The French presidency of the EU, in the second half of this year, holds some possibilities, especially now that Sarkozy's Union for the Mediterranean has been turned into something half-way sensible. Next year the Lisbon treaty should make it a little easier to coordinate European foreign policy. If they choose to, Britain and France can between them shape the planned European foreign service, seconding their best officials to discover common solutions in areas where we have common European interests. But you have to keep at it, and you have to develop the everyday habits of cooperation, with the French and British working with each other at all levels of public policy. This is how the Franco-German special relationship has been built up, bridging what are arguably larger differences of worldview and foreign policy tradition. The exercise recalls Max Weber's definition of politics - boring holes through thick planks - but it can be done.

The real question is whether both countries are up for this. I fear Britain may not be. Had Sarkozy arrived with this offer 10 years ago, to a Tony Blair still fresh from his first election victory, it would have been a different story. But Brown in 2008 is not Blair in 1998 - neither in his personal instincts nor in his political possibilities. However, it's Sarkozy's fellow rightwingers on this side of the Channel who are most likely to destroy his vision. For on this question most British Conservatives are simply in denial. If you sit with them privately, they may grudgingly accept the logic of the argument I have spelled out. But politically they refuse to follow through to its logical conclusion: if you want to change the world, you have to work through Europe; and, as Sarkozy said in an interview with the Today programme: "If you want to change Europe, you need to have both feet inside it."

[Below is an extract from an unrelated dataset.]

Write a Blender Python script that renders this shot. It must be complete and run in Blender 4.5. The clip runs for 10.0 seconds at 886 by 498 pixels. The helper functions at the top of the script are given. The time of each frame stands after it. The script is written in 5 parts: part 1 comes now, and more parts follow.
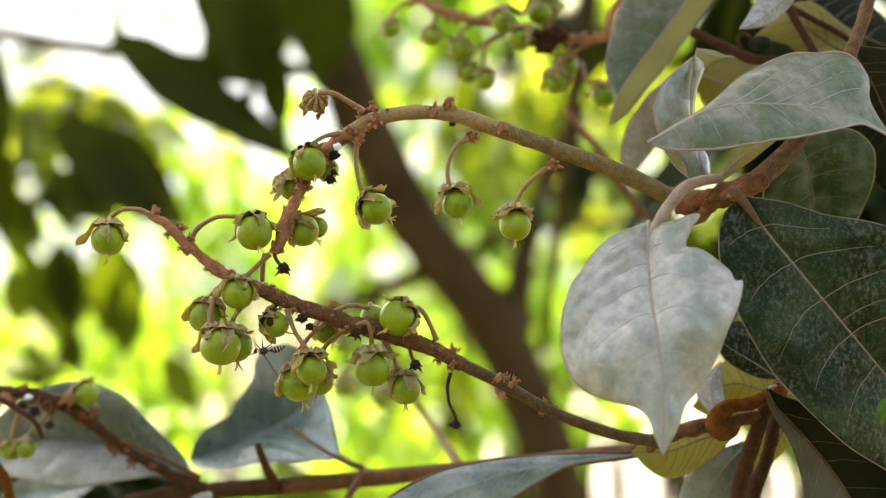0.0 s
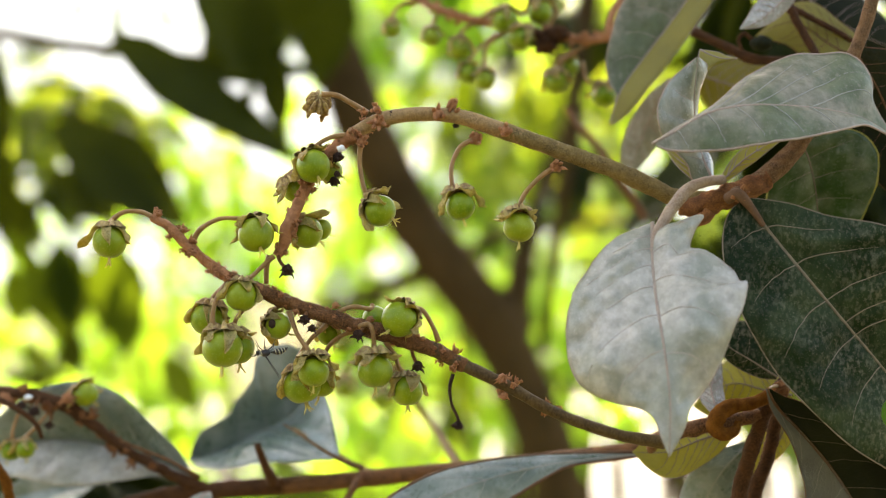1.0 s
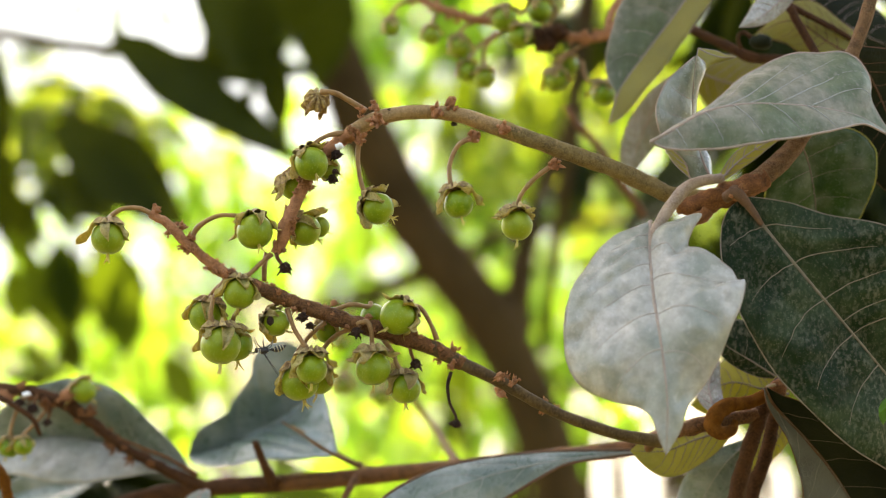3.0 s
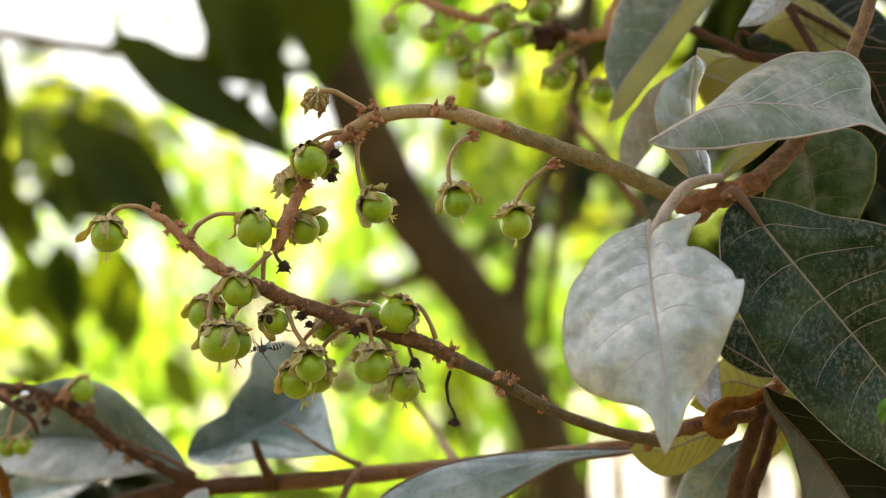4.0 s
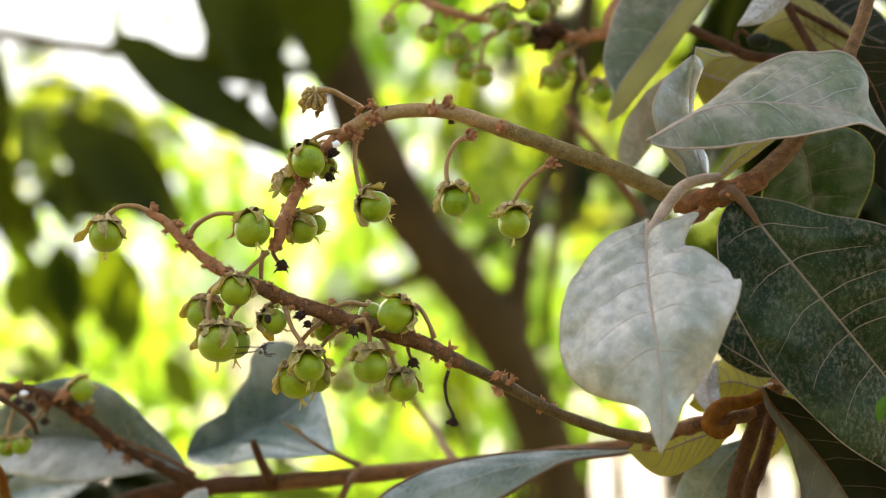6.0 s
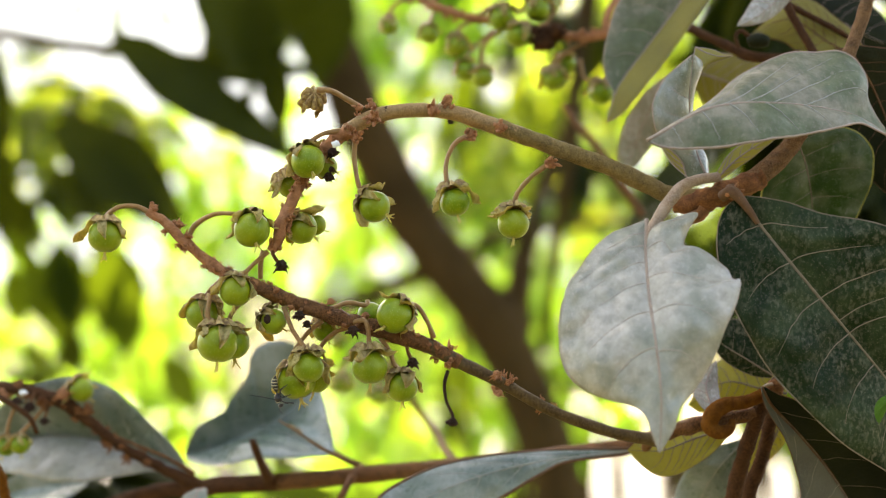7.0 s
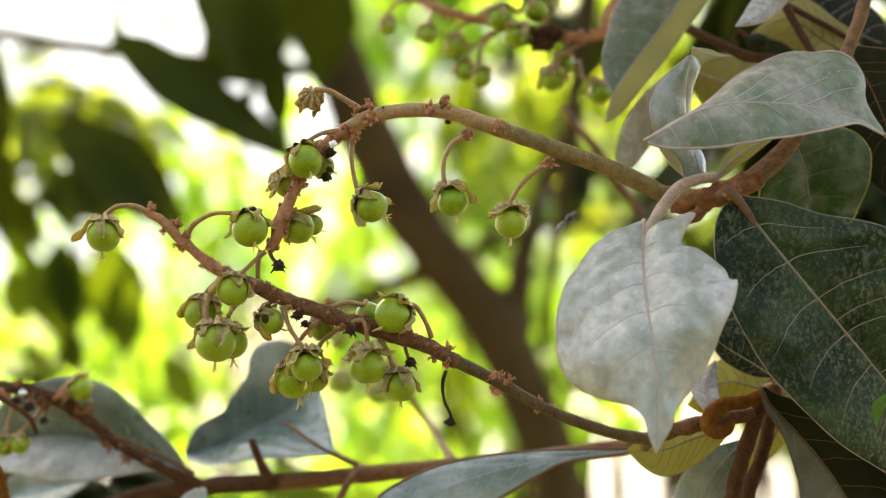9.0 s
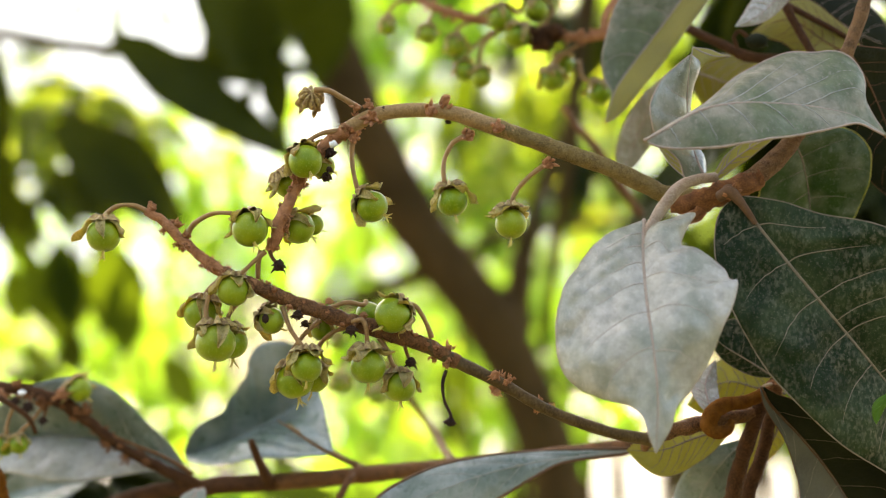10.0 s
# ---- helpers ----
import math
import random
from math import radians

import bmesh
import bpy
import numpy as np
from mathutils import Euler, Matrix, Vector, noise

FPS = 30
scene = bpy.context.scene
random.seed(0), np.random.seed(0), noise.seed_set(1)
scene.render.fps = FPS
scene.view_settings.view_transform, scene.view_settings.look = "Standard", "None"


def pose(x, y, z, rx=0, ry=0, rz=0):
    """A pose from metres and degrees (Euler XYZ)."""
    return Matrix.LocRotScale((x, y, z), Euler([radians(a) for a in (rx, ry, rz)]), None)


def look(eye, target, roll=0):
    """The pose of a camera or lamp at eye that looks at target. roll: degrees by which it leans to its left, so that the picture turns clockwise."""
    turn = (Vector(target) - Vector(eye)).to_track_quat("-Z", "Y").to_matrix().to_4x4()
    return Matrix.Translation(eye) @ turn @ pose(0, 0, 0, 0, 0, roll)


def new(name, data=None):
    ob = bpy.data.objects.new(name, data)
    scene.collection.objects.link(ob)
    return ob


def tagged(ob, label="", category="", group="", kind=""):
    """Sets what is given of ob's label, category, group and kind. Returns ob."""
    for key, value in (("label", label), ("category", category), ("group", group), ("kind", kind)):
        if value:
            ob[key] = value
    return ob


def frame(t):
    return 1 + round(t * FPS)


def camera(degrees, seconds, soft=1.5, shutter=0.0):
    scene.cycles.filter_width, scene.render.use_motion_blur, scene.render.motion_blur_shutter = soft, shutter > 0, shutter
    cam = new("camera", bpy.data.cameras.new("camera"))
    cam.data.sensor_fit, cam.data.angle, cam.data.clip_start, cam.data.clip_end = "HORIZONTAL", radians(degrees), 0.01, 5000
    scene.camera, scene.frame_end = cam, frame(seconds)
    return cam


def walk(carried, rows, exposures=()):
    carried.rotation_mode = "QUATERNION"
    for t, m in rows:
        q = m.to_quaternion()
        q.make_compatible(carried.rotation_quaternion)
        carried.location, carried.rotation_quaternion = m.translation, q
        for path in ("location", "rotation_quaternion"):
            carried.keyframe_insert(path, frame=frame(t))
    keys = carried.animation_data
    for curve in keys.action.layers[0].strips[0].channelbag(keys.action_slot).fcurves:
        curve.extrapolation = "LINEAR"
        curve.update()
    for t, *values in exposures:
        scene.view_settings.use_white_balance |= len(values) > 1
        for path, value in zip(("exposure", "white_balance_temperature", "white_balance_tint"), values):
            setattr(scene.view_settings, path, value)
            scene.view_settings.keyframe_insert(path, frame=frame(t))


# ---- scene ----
cam = camera(30, 10.0, soft=1.2, shutter=0.35)
walk(cam, [(0, pose(0, 0, 1.5, 90, 0, 0)), (10, pose(0, 0, 1.5, 90, 0, 0))], exposures=[(0, 2.57, 8300, 8), (3, 2.62, 8300, 8), (10, 2.62, 8300, 8)])
cam.data.dof.use_dof = True
cam.data.dof.focus_distance = 0.45
cam.data.dof.aperture_fstop = 7.9

# ---- light: sun behind the shrubs, open sky over the camera ----
world = bpy.data.worlds.new("sky")
scene.world = world
world.use_nodes = True
_n = world.node_tree.nodes
_sky = _n.new("ShaderNodeTexSky")
_sky.sky_type, _sky.sun_disc = "NISHITA", False
_sky.sun_elevation, _sky.sun_rotation = radians(52), radians(-20)
_sky.air_density, _sky.dust_density = 1.0, 3.5
_n["Background"].inputs["Strength"].default_value = 0.15
world.node_tree.links.new(_sky.outputs["Color"], _n["Background"].inputs["Color"])
sun_data = bpy.data.lights.new("sun", "SUN")
sun_data.energy, sun_data.angle, sun_data.color = 4.2, radians(0.5), (1.0, 0.95, 0.86)
sun = new("sun", sun_data)
_az, _el = radians(-20), radians(52)
sun.matrix_world = look((math.sin(_az) * math.cos(_el) * 20, math.cos(_az) * math.cos(_el) * 20, math.sin(_el) * 20), (0, 0, 0))

MM = 0.001
EYE = Vector((0, 0, 1.5))


def at(p):
    """Millimetres from the eye to metres in the world."""
    return EYE + Vector(p) * MM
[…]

They will find this out in the end, after a few years in office, as all their predecessors did; but those years will have been lost, Sarkozy may no longer be there to tango, and the relative power of Britain, France, Europe and the west will be further diminished. The Conservatives are led by highly intelligent people, but on this matter - crucial to the future not just of this country - they are thoroughly earning their old nickname: the stupid party.